Other public property may become a designated public forum and/or a limited public forum. A designated public forum is public property that has been specifically opened by the state for expressive activity by the general public. Any restrictions on such a forum are subject to the same test as those of the public forum – they must be content-neutral, and narrowly tailored to serve a compelling state interest with alternate channels of communication available. An example of a designated public forum is a school used for meetings by community groups.
A limited public forum is created when public property is opened for a limited purpose. An example of a limited public forum is a meeting room on a college campus reserved for discussion of global politics for three hours a week. In that case, the school could prohibit discussion of other topics. In a limited public forum, restrictions on speech are allowed if they are viewpoint-neutral and reasonable in light of the purpose of the forum.

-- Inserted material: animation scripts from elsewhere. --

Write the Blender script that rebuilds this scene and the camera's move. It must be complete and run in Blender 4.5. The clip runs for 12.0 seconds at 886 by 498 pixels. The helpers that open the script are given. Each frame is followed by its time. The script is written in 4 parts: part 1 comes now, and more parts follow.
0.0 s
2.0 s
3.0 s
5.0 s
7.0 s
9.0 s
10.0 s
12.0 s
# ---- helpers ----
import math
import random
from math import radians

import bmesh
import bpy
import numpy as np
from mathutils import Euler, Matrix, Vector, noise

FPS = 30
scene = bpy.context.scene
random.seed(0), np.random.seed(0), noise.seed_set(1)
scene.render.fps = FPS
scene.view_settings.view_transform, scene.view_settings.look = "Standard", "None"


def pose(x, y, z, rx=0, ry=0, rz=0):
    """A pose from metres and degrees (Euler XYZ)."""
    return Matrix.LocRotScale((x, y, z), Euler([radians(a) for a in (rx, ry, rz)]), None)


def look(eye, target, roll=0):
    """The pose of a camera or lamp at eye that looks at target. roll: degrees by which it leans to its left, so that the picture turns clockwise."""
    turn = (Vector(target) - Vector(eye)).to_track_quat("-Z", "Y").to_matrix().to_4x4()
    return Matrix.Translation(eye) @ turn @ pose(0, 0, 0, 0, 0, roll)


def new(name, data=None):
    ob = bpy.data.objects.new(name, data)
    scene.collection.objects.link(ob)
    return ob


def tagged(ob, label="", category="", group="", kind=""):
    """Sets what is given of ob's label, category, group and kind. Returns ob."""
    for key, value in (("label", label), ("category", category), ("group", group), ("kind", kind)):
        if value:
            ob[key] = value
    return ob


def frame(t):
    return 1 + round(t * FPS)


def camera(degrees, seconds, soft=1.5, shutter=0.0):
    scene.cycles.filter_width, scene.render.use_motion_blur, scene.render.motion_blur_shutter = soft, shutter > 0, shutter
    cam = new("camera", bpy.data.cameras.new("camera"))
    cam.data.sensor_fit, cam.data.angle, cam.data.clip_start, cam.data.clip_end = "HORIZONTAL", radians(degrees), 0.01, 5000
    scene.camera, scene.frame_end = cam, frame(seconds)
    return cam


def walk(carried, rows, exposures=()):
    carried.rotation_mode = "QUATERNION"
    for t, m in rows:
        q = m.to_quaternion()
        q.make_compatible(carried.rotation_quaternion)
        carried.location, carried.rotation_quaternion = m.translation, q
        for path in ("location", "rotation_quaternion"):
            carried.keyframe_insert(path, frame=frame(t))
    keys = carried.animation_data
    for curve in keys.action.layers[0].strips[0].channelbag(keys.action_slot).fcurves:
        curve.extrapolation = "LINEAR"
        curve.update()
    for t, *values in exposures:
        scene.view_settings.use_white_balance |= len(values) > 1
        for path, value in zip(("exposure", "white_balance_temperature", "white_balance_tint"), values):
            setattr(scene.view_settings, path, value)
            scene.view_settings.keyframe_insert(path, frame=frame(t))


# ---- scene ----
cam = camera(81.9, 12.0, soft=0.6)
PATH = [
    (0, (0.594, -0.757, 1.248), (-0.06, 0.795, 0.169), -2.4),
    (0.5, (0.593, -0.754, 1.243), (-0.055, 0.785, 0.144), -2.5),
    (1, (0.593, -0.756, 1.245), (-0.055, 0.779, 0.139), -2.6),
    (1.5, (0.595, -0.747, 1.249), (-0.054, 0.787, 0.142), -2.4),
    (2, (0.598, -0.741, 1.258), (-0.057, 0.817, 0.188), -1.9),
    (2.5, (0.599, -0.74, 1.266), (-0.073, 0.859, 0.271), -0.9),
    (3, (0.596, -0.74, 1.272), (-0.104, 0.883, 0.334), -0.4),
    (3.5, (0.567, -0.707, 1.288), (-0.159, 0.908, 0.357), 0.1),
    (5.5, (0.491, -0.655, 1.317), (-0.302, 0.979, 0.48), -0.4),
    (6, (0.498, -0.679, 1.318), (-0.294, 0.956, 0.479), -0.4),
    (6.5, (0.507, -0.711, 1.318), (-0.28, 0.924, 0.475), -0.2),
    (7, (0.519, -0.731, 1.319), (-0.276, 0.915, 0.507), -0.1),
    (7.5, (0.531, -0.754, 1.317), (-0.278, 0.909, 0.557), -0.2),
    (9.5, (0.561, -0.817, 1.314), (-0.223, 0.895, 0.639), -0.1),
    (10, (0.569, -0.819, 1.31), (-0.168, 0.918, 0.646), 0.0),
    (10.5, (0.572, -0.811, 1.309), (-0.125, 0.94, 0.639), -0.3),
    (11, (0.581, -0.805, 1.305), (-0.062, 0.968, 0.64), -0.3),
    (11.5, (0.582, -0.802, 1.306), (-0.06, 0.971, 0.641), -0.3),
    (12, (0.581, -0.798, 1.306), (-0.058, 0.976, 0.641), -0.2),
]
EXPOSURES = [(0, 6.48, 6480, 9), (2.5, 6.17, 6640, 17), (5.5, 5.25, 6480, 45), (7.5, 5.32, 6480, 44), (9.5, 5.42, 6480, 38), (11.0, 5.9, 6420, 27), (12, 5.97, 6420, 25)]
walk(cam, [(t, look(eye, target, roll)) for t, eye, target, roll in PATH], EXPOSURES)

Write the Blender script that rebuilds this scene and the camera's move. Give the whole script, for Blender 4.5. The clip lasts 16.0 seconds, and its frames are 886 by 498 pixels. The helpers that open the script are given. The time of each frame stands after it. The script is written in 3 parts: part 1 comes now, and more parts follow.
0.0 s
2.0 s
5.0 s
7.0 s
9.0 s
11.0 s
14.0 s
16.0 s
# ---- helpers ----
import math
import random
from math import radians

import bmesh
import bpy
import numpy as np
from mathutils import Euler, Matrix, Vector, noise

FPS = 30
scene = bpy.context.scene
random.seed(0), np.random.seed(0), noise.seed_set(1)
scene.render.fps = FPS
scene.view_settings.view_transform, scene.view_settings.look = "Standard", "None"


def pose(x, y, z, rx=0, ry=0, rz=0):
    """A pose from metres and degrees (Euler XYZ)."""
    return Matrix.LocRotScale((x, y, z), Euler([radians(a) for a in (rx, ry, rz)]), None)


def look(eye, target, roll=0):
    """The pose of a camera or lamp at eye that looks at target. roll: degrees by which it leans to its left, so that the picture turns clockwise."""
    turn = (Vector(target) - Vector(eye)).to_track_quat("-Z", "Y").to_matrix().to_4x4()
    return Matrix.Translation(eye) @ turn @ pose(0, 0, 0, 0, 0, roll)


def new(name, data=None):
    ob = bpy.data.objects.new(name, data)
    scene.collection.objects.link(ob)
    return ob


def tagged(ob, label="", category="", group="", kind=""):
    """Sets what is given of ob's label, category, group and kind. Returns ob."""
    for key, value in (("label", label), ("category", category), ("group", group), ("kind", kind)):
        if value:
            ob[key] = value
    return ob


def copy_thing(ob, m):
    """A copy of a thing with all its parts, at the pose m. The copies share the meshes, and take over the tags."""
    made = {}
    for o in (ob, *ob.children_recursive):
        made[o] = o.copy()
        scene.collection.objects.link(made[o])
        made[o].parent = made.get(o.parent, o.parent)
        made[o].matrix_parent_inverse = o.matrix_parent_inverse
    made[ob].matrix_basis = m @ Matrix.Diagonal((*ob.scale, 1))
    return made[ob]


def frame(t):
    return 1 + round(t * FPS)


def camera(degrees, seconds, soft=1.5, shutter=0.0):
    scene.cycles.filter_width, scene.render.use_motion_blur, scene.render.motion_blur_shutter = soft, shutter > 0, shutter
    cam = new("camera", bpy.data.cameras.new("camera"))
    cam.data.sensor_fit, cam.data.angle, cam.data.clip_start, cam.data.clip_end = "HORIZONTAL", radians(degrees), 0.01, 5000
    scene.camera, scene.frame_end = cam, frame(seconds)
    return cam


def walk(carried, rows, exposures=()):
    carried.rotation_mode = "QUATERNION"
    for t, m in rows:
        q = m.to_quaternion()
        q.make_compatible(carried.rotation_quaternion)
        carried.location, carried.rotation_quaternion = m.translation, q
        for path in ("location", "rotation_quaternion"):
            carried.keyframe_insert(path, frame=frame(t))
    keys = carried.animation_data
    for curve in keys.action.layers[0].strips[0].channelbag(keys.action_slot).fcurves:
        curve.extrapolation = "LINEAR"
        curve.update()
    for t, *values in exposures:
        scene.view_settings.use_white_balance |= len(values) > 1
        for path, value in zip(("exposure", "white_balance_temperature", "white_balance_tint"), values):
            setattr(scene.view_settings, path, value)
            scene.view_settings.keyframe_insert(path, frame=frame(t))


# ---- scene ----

Bellospirito v. Manhasset Public Library--An artist challenged the Manhasset Public Library's policy against displaying nudes.
Berger v. City of Seattle--Michael Berger, a performance artist, sued Seattle for its regulation of performance space around the Seattle Center.
Bery v. City of New York--A group of artists sued NYC over a law that prohibited sales on the street without a license.
Brooklyn Institute of Arts and Sciences v. City of New York--Rudy Giuliani took offense at a work at the Brooklyn Museum of the Holy Virgin Mary which incorporated elephant dung. The City took action by trying to withhold funds and remove the museum from City land.
Burke v. City of Charleston--Burke challenged an order by the city of Charleston to stop work on a mural it deemed too garish for the downtown historic district.
Celli v. City of St. Augustine--Celli was prohibited from selling his political poems and images because of a city ordinance restricting the use of city sidewalks.
Claudio v. United States--The artist challenged the removal of his work "Sex, Laws, and Coathangers" from the lobby of a Raleigh federal building.
Ecko Complex LLP v. Bloomberg--Ecko Complex challenged the revocation of a city permit for its event. The event was said to "encourage vandalism".
Henderson v. City of Murfreesboro--Henderson displayed a painting of a partial nude in the Murfreesboro City Hall, which the city attorney deemed to violate the sexual harassment policy.
Hopper and Rupp v. City of Pasco--Pasco's city hall invited artists to display works in their building. Hopper challenged the city's decision to not display his artwork.
Lebron v. National Railroad Passenger Corp--Lebron leased ad space at Penn Station to create political billboard displays. Amtrak rejected one of Lebron's displays, and Lebron challenged that decision.
Mastrovincenzo v. City of New York--Sellers of clothing with graffiti on it challenged an NYC ordinance which prohibited the sale of clothing without a license.
Piarowski v. Illinois Community College--Piarowski donated stained glass windows to the college's art department, some of which were deemed obscene. He claimed a First Amendment violation when the College demanded the work be moved.
Pulphus v. Ayers--A government-run art competition that required a government committee’s final approval of the works on display is considered government speech, giving the state authority to suppress specific content or viewpoints.
Sefick v. Gardner--Sefick created a satirical sculpture of a federal court judge, and was denied permission to display it in the lobby of a federal courthouse. He challenged that decision.
Tacynec v. City of Philadelphia--Tacynec challenged the refusal of his band to march in Philadelphia's New Year's Parade, claiming that the reason for denying the band was merely pretension.
Tunick v. Safir--A photographer claimed that New York City shouldn't be able to interfere with his photo shoot of 75+ naked models on the grounds that it was part of a public showing of a work of art.
White v. City of Sparks--The city of Sparks required that artists selling works with "obvious religious, political, philosophical, or ideological" messages obtain vending permits. White challenged this policy.
Yurkew v. Sinclair--A tattoo artist sought to force the Minnesota State Fair to rent him a booth, claiming that tattoos are speech deserving of First Amendment protection.